-- START Information provided --
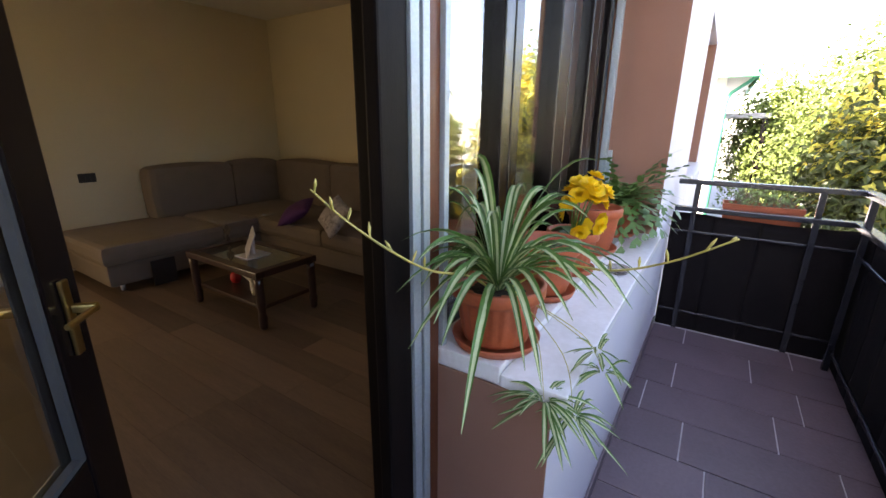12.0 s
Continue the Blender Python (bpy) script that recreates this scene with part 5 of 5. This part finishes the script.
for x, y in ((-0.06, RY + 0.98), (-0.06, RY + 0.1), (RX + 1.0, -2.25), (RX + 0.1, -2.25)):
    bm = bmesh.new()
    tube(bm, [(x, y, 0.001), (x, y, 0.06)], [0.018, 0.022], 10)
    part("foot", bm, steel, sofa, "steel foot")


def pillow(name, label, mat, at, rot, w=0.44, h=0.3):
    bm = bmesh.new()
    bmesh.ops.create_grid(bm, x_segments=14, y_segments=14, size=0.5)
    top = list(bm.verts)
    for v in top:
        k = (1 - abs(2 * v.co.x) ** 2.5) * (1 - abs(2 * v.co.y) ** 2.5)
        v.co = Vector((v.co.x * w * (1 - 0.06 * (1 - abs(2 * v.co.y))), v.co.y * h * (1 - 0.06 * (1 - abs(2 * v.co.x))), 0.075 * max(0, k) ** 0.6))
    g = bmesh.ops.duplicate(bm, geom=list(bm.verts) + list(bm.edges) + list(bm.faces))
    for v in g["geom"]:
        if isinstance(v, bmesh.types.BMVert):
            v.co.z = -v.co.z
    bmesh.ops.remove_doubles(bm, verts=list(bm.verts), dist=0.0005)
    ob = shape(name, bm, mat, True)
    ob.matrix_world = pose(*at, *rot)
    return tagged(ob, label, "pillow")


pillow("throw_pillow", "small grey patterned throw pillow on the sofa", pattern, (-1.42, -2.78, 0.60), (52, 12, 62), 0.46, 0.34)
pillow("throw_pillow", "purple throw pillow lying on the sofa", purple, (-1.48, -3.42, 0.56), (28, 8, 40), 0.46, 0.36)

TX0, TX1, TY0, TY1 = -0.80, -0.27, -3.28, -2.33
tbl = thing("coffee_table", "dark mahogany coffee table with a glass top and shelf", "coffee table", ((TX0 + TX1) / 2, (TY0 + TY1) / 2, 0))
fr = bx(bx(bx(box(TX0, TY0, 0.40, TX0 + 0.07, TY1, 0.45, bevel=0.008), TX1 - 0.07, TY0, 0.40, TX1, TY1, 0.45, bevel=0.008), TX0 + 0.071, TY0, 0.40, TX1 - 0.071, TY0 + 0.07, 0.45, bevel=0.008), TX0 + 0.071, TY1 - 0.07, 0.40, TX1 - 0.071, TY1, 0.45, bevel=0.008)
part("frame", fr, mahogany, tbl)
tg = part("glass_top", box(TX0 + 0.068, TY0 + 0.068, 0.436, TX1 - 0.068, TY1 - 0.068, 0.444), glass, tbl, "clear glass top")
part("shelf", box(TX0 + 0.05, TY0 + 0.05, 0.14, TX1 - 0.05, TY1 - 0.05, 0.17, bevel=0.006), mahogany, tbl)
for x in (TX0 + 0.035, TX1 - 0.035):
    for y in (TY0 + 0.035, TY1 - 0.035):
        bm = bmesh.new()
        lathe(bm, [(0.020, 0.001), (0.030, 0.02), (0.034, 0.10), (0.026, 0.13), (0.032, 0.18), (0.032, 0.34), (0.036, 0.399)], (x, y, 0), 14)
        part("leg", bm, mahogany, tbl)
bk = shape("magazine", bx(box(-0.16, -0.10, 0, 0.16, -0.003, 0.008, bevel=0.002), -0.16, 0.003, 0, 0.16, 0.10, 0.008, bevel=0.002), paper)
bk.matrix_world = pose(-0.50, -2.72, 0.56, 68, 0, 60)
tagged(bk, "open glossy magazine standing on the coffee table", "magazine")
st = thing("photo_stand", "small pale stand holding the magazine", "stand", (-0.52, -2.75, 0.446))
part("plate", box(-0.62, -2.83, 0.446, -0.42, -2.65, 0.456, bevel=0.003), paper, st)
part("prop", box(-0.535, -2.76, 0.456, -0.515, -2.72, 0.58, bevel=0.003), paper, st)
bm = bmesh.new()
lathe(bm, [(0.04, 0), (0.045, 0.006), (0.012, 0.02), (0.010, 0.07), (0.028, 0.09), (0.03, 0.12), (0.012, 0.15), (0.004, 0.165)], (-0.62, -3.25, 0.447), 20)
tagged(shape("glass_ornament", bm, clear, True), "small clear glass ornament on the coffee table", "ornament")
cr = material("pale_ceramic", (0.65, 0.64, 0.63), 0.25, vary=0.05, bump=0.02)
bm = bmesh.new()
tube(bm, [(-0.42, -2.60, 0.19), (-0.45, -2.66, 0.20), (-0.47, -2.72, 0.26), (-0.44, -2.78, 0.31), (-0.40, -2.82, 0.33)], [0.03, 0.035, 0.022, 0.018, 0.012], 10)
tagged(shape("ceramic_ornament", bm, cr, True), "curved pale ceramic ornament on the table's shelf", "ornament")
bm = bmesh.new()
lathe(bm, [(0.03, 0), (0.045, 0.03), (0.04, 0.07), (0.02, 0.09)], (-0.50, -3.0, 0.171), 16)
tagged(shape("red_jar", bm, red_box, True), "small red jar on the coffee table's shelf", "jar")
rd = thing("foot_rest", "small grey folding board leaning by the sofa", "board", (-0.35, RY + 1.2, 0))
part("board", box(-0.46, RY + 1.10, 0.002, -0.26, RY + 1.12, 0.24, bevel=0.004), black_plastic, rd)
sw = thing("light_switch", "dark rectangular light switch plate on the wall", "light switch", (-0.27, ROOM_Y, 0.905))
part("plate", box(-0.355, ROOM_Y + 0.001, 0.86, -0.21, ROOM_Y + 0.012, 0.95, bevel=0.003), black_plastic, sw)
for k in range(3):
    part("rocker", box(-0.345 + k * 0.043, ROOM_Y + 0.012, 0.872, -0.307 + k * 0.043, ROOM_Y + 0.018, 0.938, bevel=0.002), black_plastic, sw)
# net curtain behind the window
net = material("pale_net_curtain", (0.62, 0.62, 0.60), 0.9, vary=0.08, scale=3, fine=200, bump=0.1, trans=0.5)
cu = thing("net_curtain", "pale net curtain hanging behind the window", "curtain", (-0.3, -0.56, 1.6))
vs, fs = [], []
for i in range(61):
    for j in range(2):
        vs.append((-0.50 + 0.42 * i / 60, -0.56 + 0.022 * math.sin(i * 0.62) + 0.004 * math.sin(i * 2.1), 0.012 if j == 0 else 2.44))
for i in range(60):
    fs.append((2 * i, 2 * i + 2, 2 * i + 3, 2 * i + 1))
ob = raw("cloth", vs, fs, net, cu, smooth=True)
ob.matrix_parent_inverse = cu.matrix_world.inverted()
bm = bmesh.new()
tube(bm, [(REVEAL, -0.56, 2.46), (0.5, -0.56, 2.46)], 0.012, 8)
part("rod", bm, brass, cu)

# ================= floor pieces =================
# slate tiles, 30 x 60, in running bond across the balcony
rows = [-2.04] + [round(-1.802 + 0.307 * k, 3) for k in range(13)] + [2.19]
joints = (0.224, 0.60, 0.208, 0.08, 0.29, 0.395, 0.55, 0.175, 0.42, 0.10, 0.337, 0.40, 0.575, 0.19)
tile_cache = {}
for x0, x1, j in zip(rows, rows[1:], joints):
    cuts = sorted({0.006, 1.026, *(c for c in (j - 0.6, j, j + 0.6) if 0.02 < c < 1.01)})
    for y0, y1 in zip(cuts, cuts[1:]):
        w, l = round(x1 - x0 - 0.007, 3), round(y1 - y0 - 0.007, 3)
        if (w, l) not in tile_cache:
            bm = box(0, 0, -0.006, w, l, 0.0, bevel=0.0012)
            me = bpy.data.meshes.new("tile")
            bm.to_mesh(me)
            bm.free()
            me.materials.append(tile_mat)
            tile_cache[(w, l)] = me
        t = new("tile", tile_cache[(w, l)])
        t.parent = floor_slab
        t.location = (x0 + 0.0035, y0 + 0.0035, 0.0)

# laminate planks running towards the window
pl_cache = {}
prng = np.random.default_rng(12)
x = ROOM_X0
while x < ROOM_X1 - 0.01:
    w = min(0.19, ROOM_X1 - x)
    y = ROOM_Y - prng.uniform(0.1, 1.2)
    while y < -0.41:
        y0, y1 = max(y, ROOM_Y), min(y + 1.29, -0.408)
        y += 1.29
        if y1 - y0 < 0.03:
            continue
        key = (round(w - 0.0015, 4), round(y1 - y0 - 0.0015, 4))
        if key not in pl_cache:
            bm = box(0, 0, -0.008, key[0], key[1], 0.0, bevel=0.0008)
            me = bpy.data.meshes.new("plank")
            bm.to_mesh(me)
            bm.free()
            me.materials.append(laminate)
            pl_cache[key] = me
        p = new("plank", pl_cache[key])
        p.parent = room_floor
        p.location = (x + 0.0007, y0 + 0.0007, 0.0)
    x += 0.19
-- END Information provided --
__Exercise goal__: Exactly as they appear, print the lines of the listing above from its first line through the line that contains "40), 0.46, 0.36)", minus the pictures.

__Full output__:
12.0 s
Continue the Blender Python (bpy) script that recreates this scene with part 5 of 5. This part finishes the script.
for x, y in ((-0.06, RY + 0.98), (-0.06, RY + 0.1), (RX + 1.0, -2.25), (RX + 0.1, -2.25)):
    bm = bmesh.new()
    tube(bm, [(x, y, 0.001), (x, y, 0.06)], [0.018, 0.022], 10)
    part("foot", bm, steel, sofa, "steel foot")


def pillow(name, label, mat, at, rot, w=0.44, h=0.3):
    bm = bmesh.new()
    bmesh.ops.create_grid(bm, x_segments=14, y_segments=14, size=0.5)
    top = list(bm.verts)
    for v in top:
        k = (1 - abs(2 * v.co.x) ** 2.5) * (1 - abs(2 * v.co.y) ** 2.5)
        v.co = Vector((v.co.x * w * (1 - 0.06 * (1 - abs(2 * v.co.y))), v.co.y * h * (1 - 0.06 * (1 - abs(2 * v.co.x))), 0.075 * max(0, k) ** 0.6))
    g = bmesh.ops.duplicate(bm, geom=list(bm.verts) + list(bm.edges) + list(bm.faces))
    for v in g["geom"]:
        if isinstance(v, bmesh.types.BMVert):
            v.co.z = -v.co.z
    bmesh.ops.remove_doubles(bm, verts=list(bm.verts), dist=0.0005)
    ob = shape(name, bm, mat, True)
    ob.matrix_world = pose(*at, *rot)
    return tagged(ob, label, "pillow")


pillow("throw_pillow", "small grey patterned throw pillow on the sofa", pattern, (-1.42, -2.78, 0.60), (52, 12, 62), 0.46, 0.34)
pillow("throw_pillow", "purple throw pillow lying on the sofa", purple, (-1.48, -3.42, 0.56), (28, 8, 40), 0.46, 0.36)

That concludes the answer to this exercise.